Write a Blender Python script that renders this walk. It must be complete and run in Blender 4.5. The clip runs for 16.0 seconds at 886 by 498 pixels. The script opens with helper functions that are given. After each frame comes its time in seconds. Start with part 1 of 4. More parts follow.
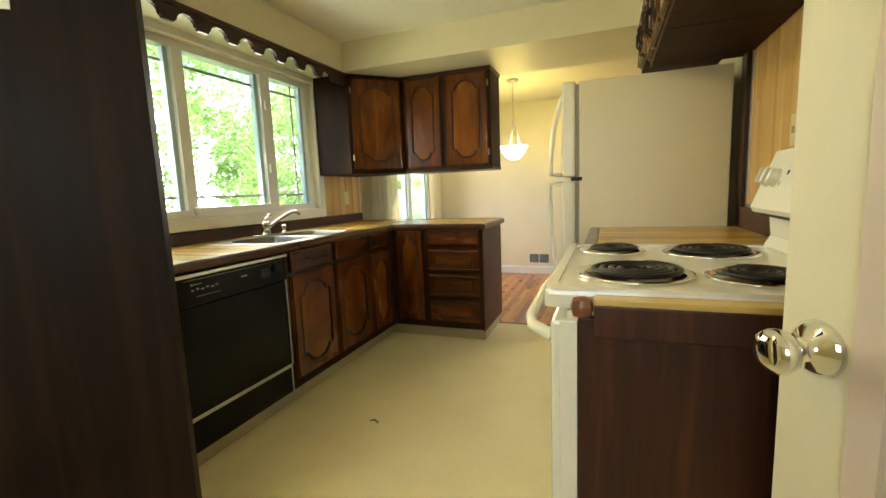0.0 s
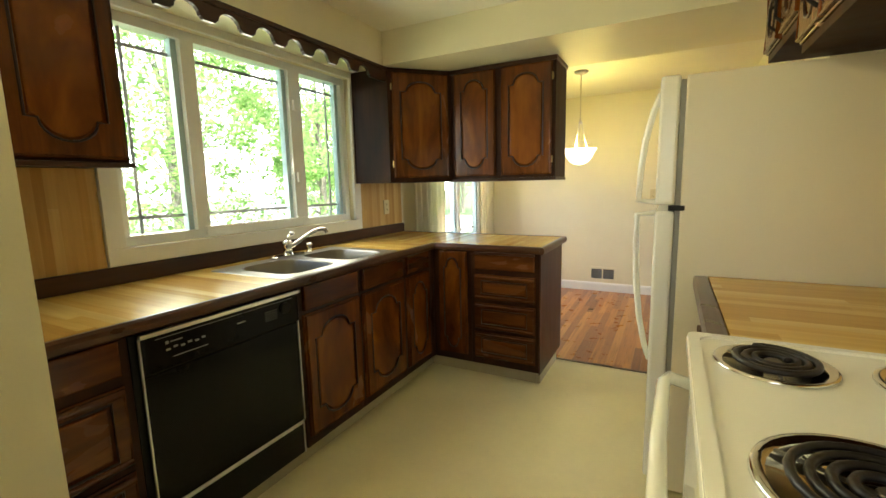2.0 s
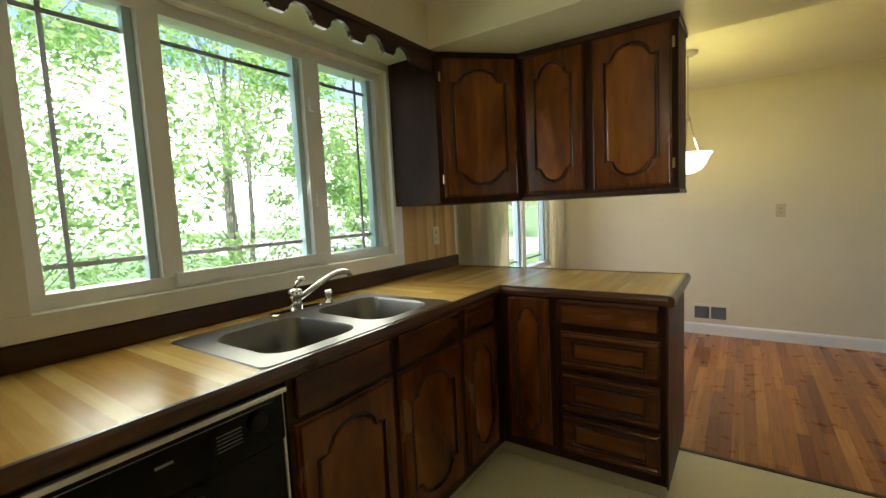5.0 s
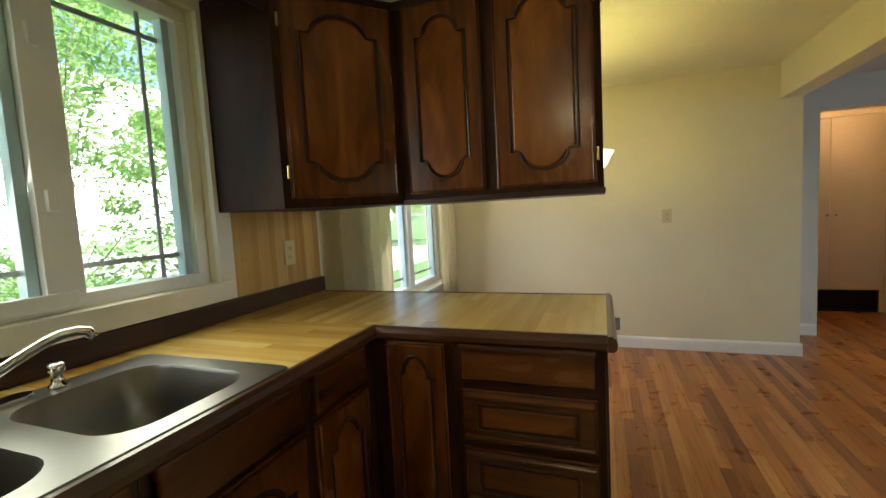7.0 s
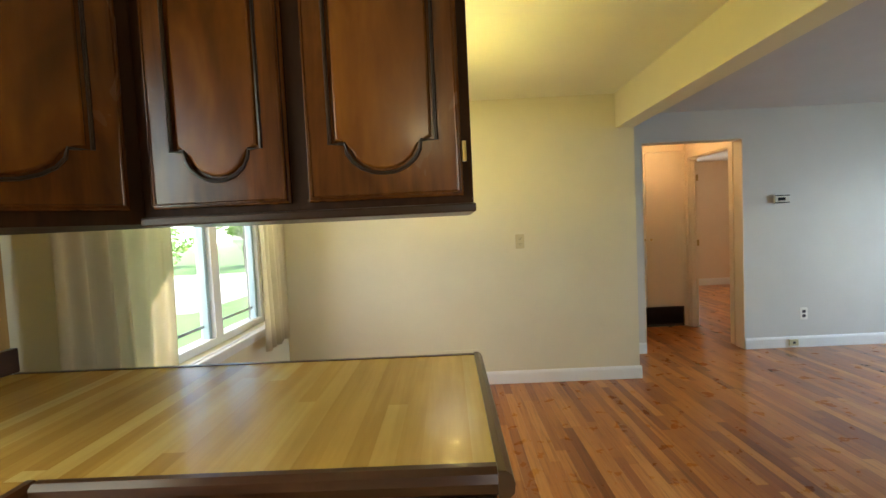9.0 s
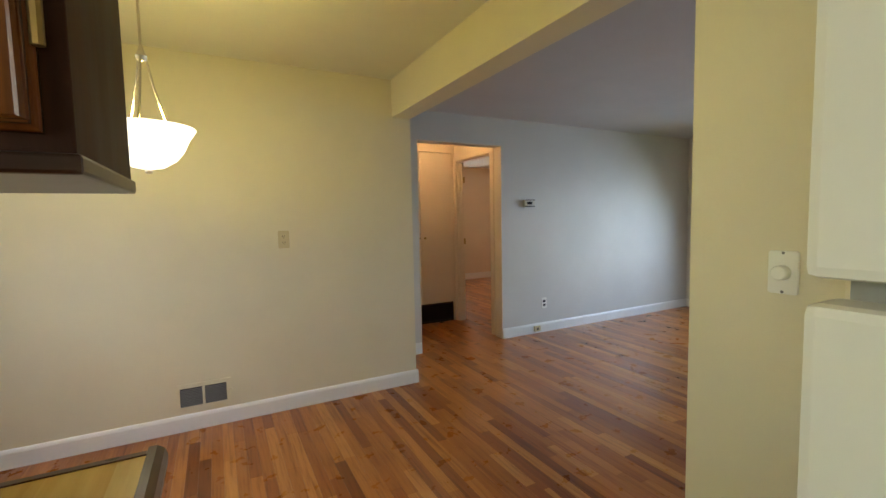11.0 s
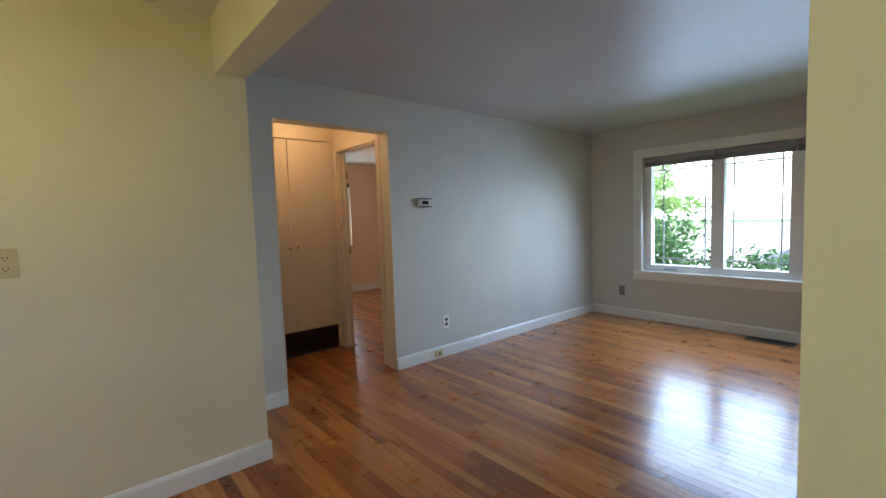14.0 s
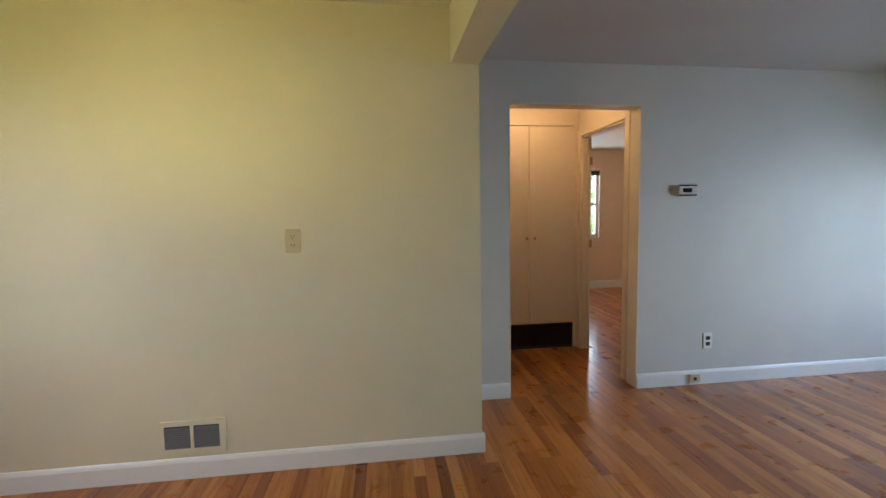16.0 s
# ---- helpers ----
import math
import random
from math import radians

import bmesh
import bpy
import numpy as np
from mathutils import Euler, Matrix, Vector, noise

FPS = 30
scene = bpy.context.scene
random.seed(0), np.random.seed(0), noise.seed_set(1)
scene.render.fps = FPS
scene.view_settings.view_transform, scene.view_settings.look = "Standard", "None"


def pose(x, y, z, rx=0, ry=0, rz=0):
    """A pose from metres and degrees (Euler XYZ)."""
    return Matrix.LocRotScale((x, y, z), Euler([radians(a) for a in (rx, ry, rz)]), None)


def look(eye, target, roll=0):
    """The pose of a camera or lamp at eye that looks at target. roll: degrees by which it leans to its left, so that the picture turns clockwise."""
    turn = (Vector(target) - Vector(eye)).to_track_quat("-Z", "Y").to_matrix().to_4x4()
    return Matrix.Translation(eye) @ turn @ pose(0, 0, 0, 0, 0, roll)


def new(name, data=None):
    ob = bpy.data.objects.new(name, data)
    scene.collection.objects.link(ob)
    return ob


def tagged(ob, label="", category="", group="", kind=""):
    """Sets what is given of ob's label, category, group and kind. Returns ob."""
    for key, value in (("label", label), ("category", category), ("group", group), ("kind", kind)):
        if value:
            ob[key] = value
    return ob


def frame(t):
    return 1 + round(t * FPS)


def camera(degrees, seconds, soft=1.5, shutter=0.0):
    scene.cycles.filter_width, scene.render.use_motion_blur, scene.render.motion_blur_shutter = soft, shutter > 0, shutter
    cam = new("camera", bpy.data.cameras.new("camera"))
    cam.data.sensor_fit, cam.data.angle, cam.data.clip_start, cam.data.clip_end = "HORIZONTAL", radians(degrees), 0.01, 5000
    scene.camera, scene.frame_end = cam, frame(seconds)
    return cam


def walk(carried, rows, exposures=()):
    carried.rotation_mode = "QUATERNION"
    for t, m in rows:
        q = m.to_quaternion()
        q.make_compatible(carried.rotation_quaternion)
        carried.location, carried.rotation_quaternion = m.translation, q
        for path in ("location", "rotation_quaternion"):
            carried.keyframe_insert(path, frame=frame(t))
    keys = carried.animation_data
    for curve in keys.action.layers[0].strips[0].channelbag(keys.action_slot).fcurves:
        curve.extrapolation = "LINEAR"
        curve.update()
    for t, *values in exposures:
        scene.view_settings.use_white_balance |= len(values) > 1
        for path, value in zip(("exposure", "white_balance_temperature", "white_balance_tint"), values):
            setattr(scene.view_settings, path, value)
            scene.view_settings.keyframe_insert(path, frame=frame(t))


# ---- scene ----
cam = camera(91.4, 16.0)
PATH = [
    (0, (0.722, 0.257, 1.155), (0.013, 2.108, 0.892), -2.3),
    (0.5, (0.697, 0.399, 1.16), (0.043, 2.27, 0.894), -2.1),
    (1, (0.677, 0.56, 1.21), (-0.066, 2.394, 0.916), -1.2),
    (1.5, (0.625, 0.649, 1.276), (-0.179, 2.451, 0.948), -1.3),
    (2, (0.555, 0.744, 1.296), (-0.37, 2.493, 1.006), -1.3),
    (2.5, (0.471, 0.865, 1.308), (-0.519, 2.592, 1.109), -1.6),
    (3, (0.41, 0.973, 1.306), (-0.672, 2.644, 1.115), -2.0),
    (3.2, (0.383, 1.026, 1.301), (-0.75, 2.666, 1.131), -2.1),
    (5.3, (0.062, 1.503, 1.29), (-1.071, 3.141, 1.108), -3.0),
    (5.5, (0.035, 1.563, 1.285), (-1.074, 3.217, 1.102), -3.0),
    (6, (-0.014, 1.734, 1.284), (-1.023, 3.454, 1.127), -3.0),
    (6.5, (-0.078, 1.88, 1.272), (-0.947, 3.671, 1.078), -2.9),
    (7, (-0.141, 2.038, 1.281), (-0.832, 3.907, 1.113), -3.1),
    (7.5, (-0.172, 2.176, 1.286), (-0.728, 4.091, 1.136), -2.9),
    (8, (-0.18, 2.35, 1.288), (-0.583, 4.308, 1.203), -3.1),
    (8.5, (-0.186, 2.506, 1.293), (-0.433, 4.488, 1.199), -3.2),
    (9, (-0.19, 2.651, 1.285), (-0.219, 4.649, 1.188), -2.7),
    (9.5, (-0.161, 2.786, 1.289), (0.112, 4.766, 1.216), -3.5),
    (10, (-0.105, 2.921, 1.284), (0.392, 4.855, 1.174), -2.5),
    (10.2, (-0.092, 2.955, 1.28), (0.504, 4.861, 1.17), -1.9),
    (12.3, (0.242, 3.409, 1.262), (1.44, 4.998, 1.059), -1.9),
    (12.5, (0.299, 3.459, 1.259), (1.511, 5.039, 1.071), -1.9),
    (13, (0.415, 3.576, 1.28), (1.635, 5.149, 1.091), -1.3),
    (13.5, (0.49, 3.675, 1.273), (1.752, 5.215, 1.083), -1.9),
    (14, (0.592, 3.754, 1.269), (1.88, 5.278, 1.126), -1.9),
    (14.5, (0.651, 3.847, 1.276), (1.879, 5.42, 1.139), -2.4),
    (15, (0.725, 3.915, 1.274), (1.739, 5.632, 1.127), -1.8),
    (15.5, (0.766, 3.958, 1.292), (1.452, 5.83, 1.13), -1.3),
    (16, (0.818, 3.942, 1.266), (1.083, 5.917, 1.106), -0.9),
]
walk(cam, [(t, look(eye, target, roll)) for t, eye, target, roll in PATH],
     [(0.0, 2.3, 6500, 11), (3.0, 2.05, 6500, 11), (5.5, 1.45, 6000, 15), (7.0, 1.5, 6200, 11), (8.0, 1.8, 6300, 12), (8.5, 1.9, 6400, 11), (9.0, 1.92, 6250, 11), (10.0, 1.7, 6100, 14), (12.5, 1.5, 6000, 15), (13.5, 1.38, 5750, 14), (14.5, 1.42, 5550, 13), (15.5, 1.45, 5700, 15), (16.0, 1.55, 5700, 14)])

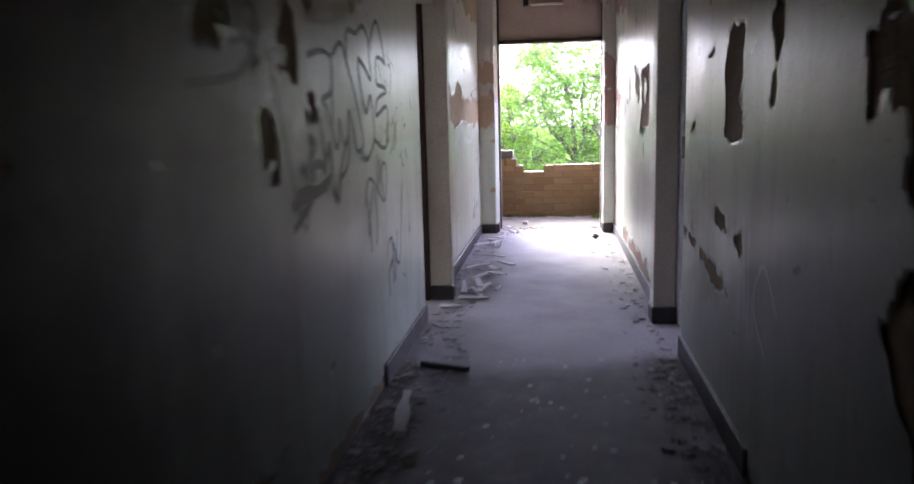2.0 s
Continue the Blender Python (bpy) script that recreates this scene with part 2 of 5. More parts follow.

+ + + + +

# What is asked:
Transcribe the records above exactly as they appear, leaving out any pictures.

# Final result:
Write a Blender Python script that renders this walk. It must be complete and run in Blender 4.5. The clip runs for 16.0 seconds at 886 by 498 pixels. The script opens with helper functions that are given. After each frame comes its time in seconds. Start with part 1 of 4. More parts follow.
0.0 s
2.0 s
5.0 s
7.0 s
9.0 s
11.0 s
14.0 s
16.0 s
# ---- helpers ----
import math
import random
from math import radians

import bmesh
import bpy
import numpy as np
from mathutils import Euler, Matrix, Vector, noise

FPS = 30
scene = bpy.context.scene
random.seed(0), np.random.seed(0), noise.seed_set(1)
scene.render.fps = FPS
scene.view_settings.view_transform, scene.view_settings.look = "Standard", "None"


def pose(x, y, z, rx=0, ry=0, rz=0):
    """A pose from metres and degrees (Euler XYZ)."""
    return Matrix.LocRotScale((x, y, z), Euler([radians(a) for a in (rx, ry, rz)]), None)


def look(eye, target, roll=0):
    """The pose of a camera or lamp at eye that looks at target. roll: degrees by which it leans to its left, so that the picture turns clockwise."""
    turn = (Vector(target) - Vector(eye)).to_track_quat("-Z", "Y").to_matrix().to_4x4()
    return Matrix.Translation(eye) @ turn @ pose(0, 0, 0, 0, 0, roll)


def new(name, data=None):
    ob = bpy.data.objects.new(name, data)
    scene.collection.objects.link(ob)
    return ob


def tagged(ob, label="", category="", group="", kind=""):
    """Sets what is given of ob's label, category, group and kind. Returns ob."""
    for key, value in (("label", label), ("category", category), ("group", group), ("kind", kind)):
        if value:
            ob[key] = value
    return ob


def frame(t):
    return 1 + round(t * FPS)


def camera(degrees, seconds, soft=1.5, shutter=0.0):
    scene.cycles.filter_width, scene.render.use_motion_blur, scene.render.motion_blur_shutter = soft, shutter > 0, shutter
    cam = new("camera", bpy.data.cameras.new("camera"))
    cam.data.sensor_fit, cam.data.angle, cam.data.clip_start, cam.data.clip_end = "HORIZONTAL", radians(degrees), 0.01, 5000
    scene.camera, scene.frame_end = cam, frame(seconds)
    return cam


def walk(carried, rows, exposures=()):
    carried.rotation_mode = "QUATERNION"
    for t, m in rows:
        q = m.to_quaternion()
        q.make_compatible(carried.rotation_quaternion)
        carried.location, carried.rotation_quaternion = m.translation, q
        for path in ("location", "rotation_quaternion"):
            carried.keyframe_insert(path, frame=frame(t))
    keys = carried.animation_data
    for curve in keys.action.layers[0].strips[0].channelbag(keys.action_slot).fcurves:
        curve.extrapolation = "LINEAR"
        curve.update()
    for t, *values in exposures:
        scene.view_settings.use_white_balance |= len(values) > 1
        for path, value in zip(("exposure", "white_balance_temperature", "white_balance_tint"), values):
            setattr(scene.view_settings, path, value)
            scene.view_settings.keyframe_insert(path, frame=frame(t))


# ---- scene ----
cam = camera(91.4, 16.0)
PATH = [
    (0, (0.722, 0.257, 1.155), (0.013, 2.108, 0.892), -2.3),
    (0.5, (0.697, 0.399, 1.16), (0.043, 2.27, 0.894), -2.1),
    (1, (0.677, 0.56, 1.21), (-0.066, 2.394, 0.916), -1.2),
    (1.5, (0.625, 0.649, 1.276), (-0.179, 2.451, 0.948), -1.3),
    (2, (0.555, 0.744, 1.296), (-0.37, 2.493, 1.006), -1.3),
    (2.5, (0.471, 0.865, 1.308), (-0.519, 2.592, 1.109), -1.6),
    (3, (0.41, 0.973, 1.306), (-0.672, 2.644, 1.115), -2.0),
    (3.2, (0.383, 1.026, 1.301), (-0.75, 2.666, 1.131), -2.1),
    (5.3, (0.062, 1.503, 1.29), (-1.071, 3.141, 1.108), -3.0),
    (5.5, (0.035, 1.563, 1.285), (-1.074, 3.217, 1.102), -3.0),
    (6, (-0.014, 1.734, 1.284), (-1.023, 3.454, 1.127), -3.0),
    (6.5, (-0.078, 1.88, 1.272), (-0.947, 3.671, 1.078), -2.9),
    (7, (-0.141, 2.038, 1.281), (-0.832, 3.907, 1.113), -3.1),
    (7.5, (-0.172, 2.176, 1.286), (-0.728, 4.091, 1.136), -2.9),
    (8, (-0.18, 2.35, 1.288), (-0.583, 4.308, 1.203), -3.1),
    (8.5, (-0.186, 2.506, 1.293), (-0.433, 4.488, 1.199), -3.2),
    (9, (-0.19, 2.651, 1.285), (-0.219, 4.649, 1.188), -2.7),
    (9.5, (-0.161, 2.786, 1.289), (0.112, 4.766, 1.216), -3.5),
    (10, (-0.105, 2.921, 1.284), (0.392, 4.855, 1.174), -2.5),
    (10.2, (-0.092, 2.955, 1.28), (0.504, 4.861, 1.17), -1.9),
    (12.3, (0.242, 3.409, 1.262), (1.44, 4.998, 1.059), -1.9),
    (12.5, (0.299, 3.459, 1.259), (1.511, 5.039, 1.071), -1.9),
    (13, (0.415, 3.576, 1.28), (1.635, 5.149, 1.091), -1.3),
    (13.5, (0.49, 3.675, 1.273), (1.752, 5.215, 1.083), -1.9),
    (14, (0.592, 3.754, 1.269), (1.88, 5.278, 1.126), -1.9),
    (14.5, (0.651, 3.847, 1.276), (1.879, 5.42, 1.139), -2.4),
    (15, (0.725, 3.915, 1.274), (1.739, 5.632, 1.127), -1.8),
    (15.5, (0.766, 3.958, 1.292), (1.452, 5.83, 1.13), -1.3),
    (16, (0.818, 3.942, 1.266), (1.083, 5.917, 1.106), -0.9),
]
walk(cam, [(t, look(eye, target, roll)) for t, eye, target, roll in PATH],
     [(0.0, 2.3, 6500, 11), (3.0, 2.05, 6500, 11), (5.5, 1.45, 6000, 15), (7.0, 1.5, 6200, 11), (8.0, 1.8, 6300, 12), (8.5, 1.9, 6400, 11), (9.0, 1.92, 6250, 11), (10.0, 1.7, 6100, 14), (12.5, 1.5, 6000, 15), (13.5, 1.38, 5750, 14), (14.5, 1.42, 5550, 13), (15.5, 1.45, 5700, 15), (16.0, 1.55, 5700, 14)])

2.0 s
Continue the Blender Python (bpy) script that recreates this scene with part 2 of 5. More parts follow.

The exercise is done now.